Apple bans some iPhone applications for sexually suggestive content
Apple has started banning many applications for its iPhone that feature sexually suggestive material, including photos of women in bikinis and lingerie, a move that came as an abrupt surprise to developers who had been profiting from such programs.
The company’s decision to remove the applications from its App Store over the last few days indicates that it is not interested in giving up its tight control over the software available there, even as competitors like Google take a more hands-off approach.
When asked about the change, Apple said it was responding to complaints from App Store users.
“Whenever we receive customer complaints about objectionable content we review them,” Trudy Muller, a spokeswoman for Apple, said in a statement. “If we find these apps contain inappropriate material we remove them and request the developer make any necessary changes in order to be distributed by Apple.”
Among the victims of the purge was a game called SlideHer, a puzzle that challenged users to reassemble a photograph of a scantily clad actress. Another, Sexy Scratch Off, depicted a woman whose dress could be whisked away at the swipe of a finger, revealing her undergarments.
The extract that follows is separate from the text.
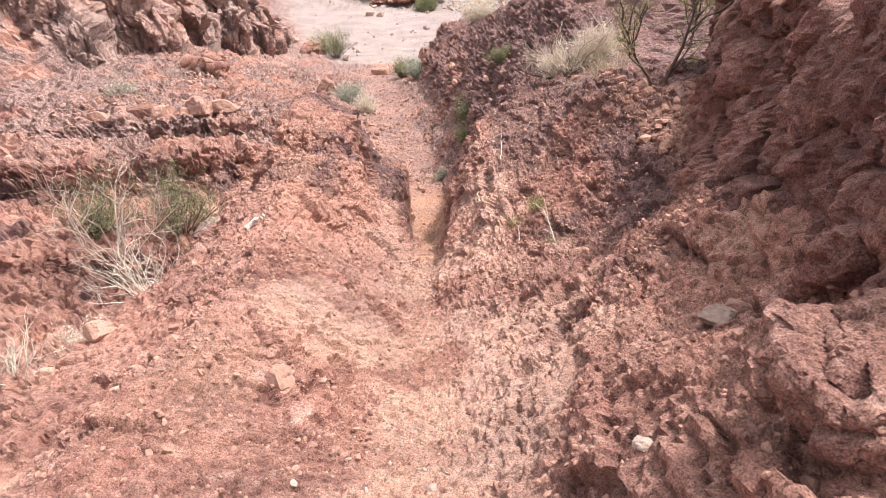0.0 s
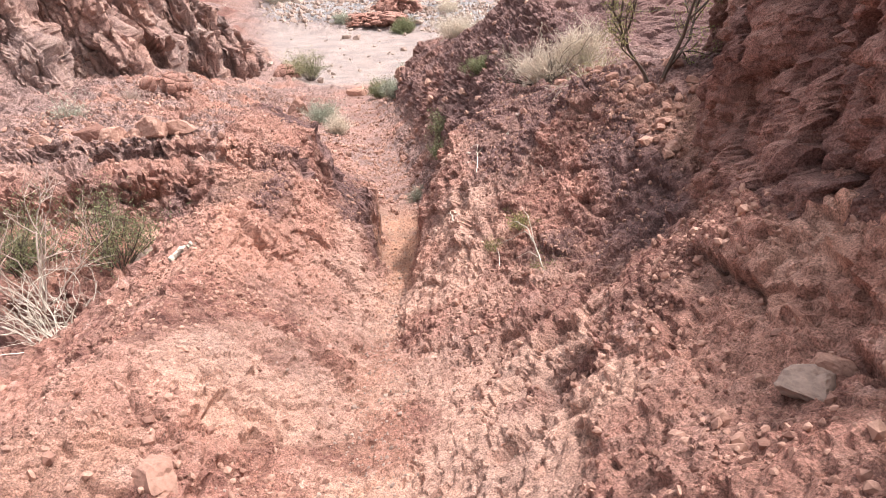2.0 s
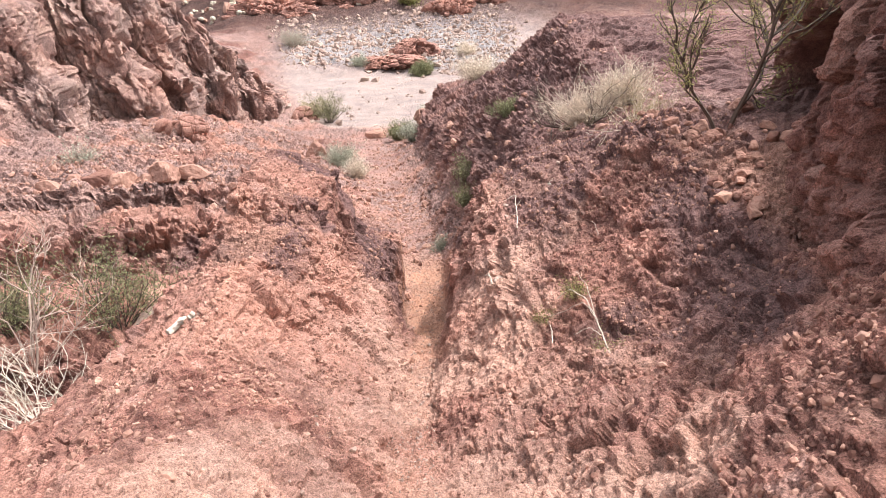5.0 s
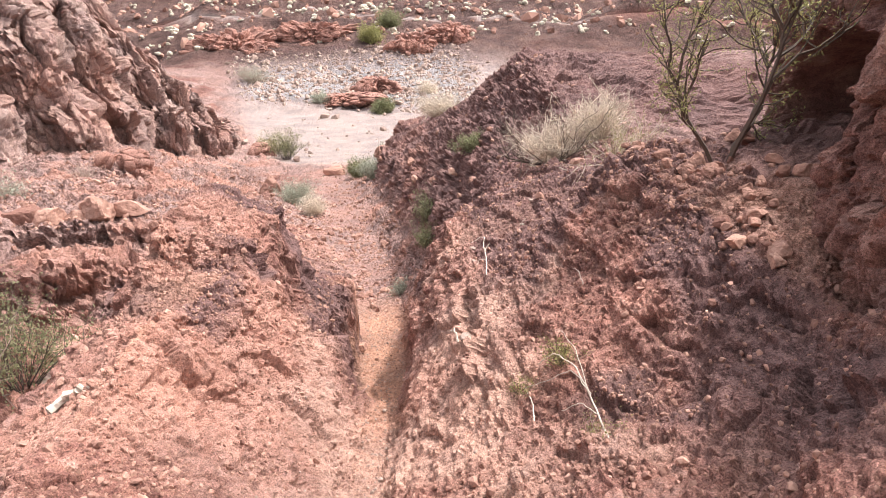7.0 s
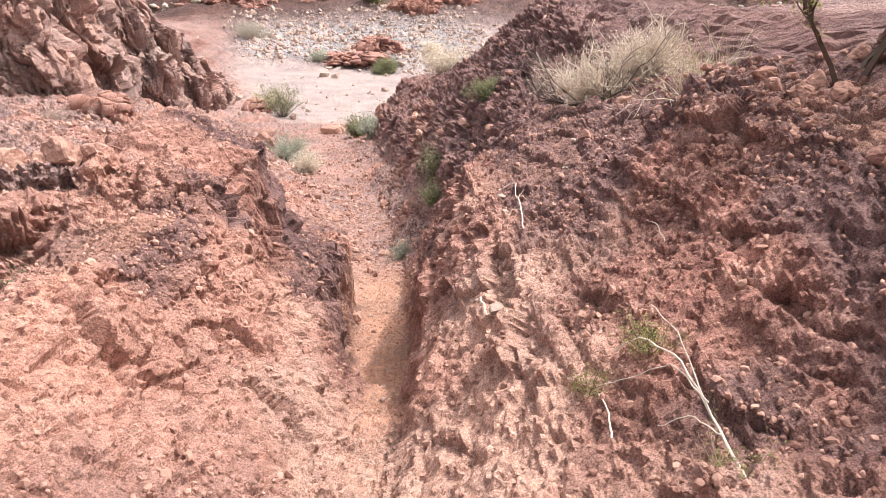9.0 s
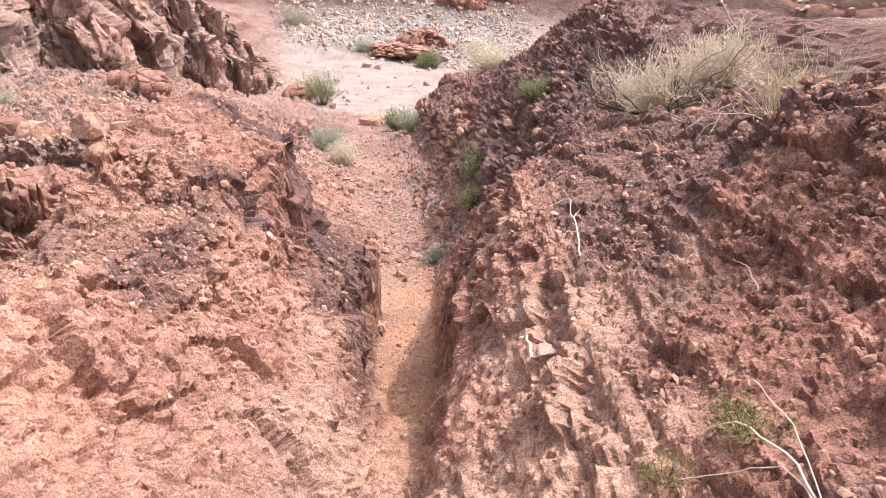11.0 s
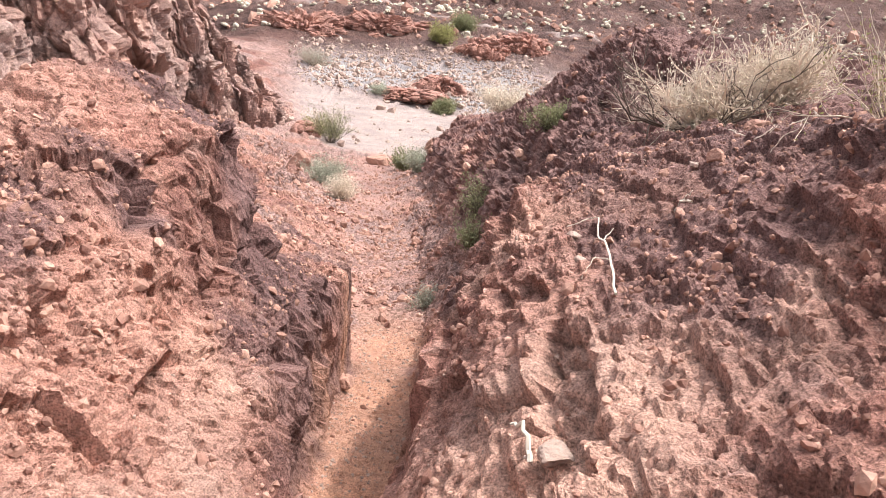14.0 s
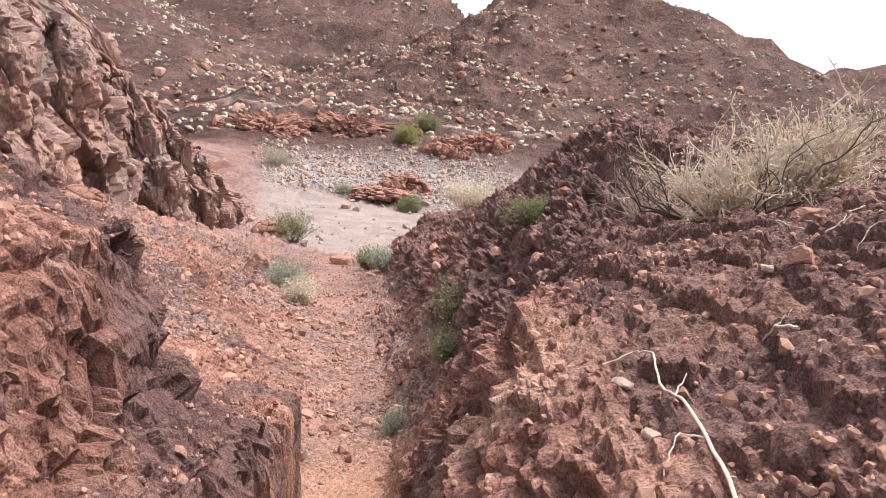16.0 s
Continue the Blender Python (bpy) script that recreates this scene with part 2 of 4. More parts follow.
def ground_material():
    m, n, l, b = material("weathered_rock_and_dirt", 0.92, 0.15)
    pos = n.new("ShaderNodeNewGeometry").outputs["Position"]
    warp = n.new("ShaderNodeVectorMath")
    warp.operation = "MULTIPLY_ADD"
    tex = n.new("ShaderNodeTexNoise")
    tex.inputs["Scale"].default_value = 9
    l.new(pos, tex.inputs["Vector"])
    l.new(tex.outputs["Color"], warp.inputs[0])
    warp.inputs[1].default_value = (0.05, 0.05, 0.05)
    l.new(pos, warp.inputs[2])
    wp = warp.outputs[0]
    big = noise_node(n, l, 0.9, 3, 0.6, pos)
    mid = noise_node(n, l, 4.5, 6, 0.7, pos, 0.6)
    fine = noise_node(n, l, 38, 5, 0.7, pos)
    speck = noise_node(n, l, 120, 4, 0.65, pos)
    chip = math_node(n, l, "ADD", cells_node(n, l, 28, wp), 0.0)
    crumb = math_node(n, l, "ADD", cells_node(n, l, 70, wp), 0.0)
    crack = cells_node(n, l, 12, wp, "DISTANCE_TO_EDGE", "Distance")
    block = attr_node(n, "block")
    # reddish volcanic rock, fractured, from dark maroon to dusty pink
    rock = ramp_node(n, l, mid, ((0.25, (0.150, 0.074, 0.060)), (0.43, (0.27, 0.130, 0.100)), (0.57, (0.38, 0.200, 0.150)), (0.75, (0.56, 0.37, 0.30))))
    tone = ramp_node(n, l, block, ((0.1, (0.50, 0.46, 0.47)), (0.5, (0.95, 0.94, 0.94)), (0.9, (1.35, 1.35, 1.35))))
    rock = mix_node(n, l, 0.7, rock, tone, "MULTIPLY")
    orange = mix_node(n, l, attr_node(n, "orange"), rock, mix_node(n, l, mid, (0.37, 0.170, 0.116), (0.55, 0.330, 0.255)))
    pale = mix_node(n, l, attr_node(n, "pale"), orange, mix_node(n, l, mid, (0.45, 0.25, 0.180), (0.60, 0.385, 0.295)))
    dark = mix_node(n, l, attr_node(n, "dark"), pale, mix_node(n, l, mid, (0.120, 0.064, 0.055), (0.30, 0.178, 0.155)))
    dirt = mix_node(n, l, fine, (0.43, 0.222, 0.142), (0.60, 0.350, 0.240))
    scree = mix_node(n, l, chip, (0.16, 0.098, 0.084), (0.46, 0.31, 0.26))
    sand = mix_node(n, l, fine, (0.31, 0.24, 0.205), (0.43, 0.345, 0.305))
    grey = mix_node(n, l, noise_node(n, l, 7, 5, 0.8, pos), (0.17, 0.153, 0.143), (0.47, 0.435, 0.41))
    hill = ramp_node(n, l, noise_node(n, l, 0.16, 12, 0.78, pos, 0.5), ((0.3, (0.070, 0.044, 0.040)), (0.46, (0.165, 0.098, 0.082)), (0.58, (0.255, 0.155, 0.128)), (0.72, (0.38, 0.27, 0.23))))
    c = mix_node(n, l, attr_node(n, "scree"), dark, scree)
    c = mix_node(n, l, attr_node(n, "dirt"), c, dirt)
    c = mix_node(n, l, attr_node(n, "sand"), c, sand)
    c = mix_node(n, l, attr_node(n, "grey"), c, grey)
    c = mix_node(n, l, attr_node(n, "hill"), c, hill)
    dust = ramp_node(n, l, big, ((0.35, (0.75, 0.77, 0.84)), (0.65, (1.03, 1.01, 1.045))))
    c = mix_node(n, l, 1.0, c, dust, "MULTIPLY")
    grit = ramp_node(n, l, speck, ((0.32, (0.34, 0.33, 0.34)), (0.5, (1, 1, 1)), (0.66, (1.55, 1.55, 1.55))))
    c = mix_node(n, l, 0.85, c, grit, "MULTIPLY")
    flake = ramp_node(n, l, chip, ((0.15, (0.66, 0.64, 0.64)), (0.5, (1, 1, 1)), (0.85, (1.25, 1.23, 1.22))))
    c = mix_node(n, l, 0.55, c, flake, "MULTIPLY")
    l.new(c, b.inputs["Base Color"])
    k = bump_node(n, l, b, chip, 0.7, 0.035)
    k = bump_node(n, l, b, crumb, 0.6, 0.016, k)
    k = bump_node(n, l, b, math_node(n, l, "MINIMUM", crack, 0.12), 0.45, 0.10, k)
    k = bump_node(n, l, b, fine, 0.8, 0.04, k)
    k = bump_node(n, l, b, speck, 0.5, 0.012, k)
    crags = math_node(n, l, "MULTIPLY", noise_node(n, l, 0.5, 10, 0.75, pos), attr_node(n, "hill"))
    bump_node(n, l, b, crags, 0.9, 2.5, k)
    return m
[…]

Such programs often appeared on the store’s list of most-downloaded apps, which are a common way for iPhone and iPod Touch owners to discover new ones.
Analysts said the apparent change in policy may have been prompted by the planned release late next month of the company’s newest device, the iPad.
The company is hoping that the iPad will be a hit with families and as an educational tool in schools — which could be a hard sell if the catalog of programs available for the device is cluttered with racy applications.
“At the end of the day, Apple has a brand to maintain,” said Gene Munster, an analyst at Piper Jaffray who keeps a close eye Apple. “And the bottom line is they want that image to be squeaky clean.”
The iPad will run the same applications that work on the iPhone and iPod Touch, which demonstrated that consumers were willing to pay for software that turned their devices into gaming machines, e-readers and navigation systems. The Touch has been especially popular with children and teenagers.
“The reality is that the iPad is going to be a big platform for apps,” said Munster. “It raises the bar for Apple in terms of policing what goes into the App Store.”
Last June, Apple introduced parental controls and ratings to help keep sex-themed applications away from children.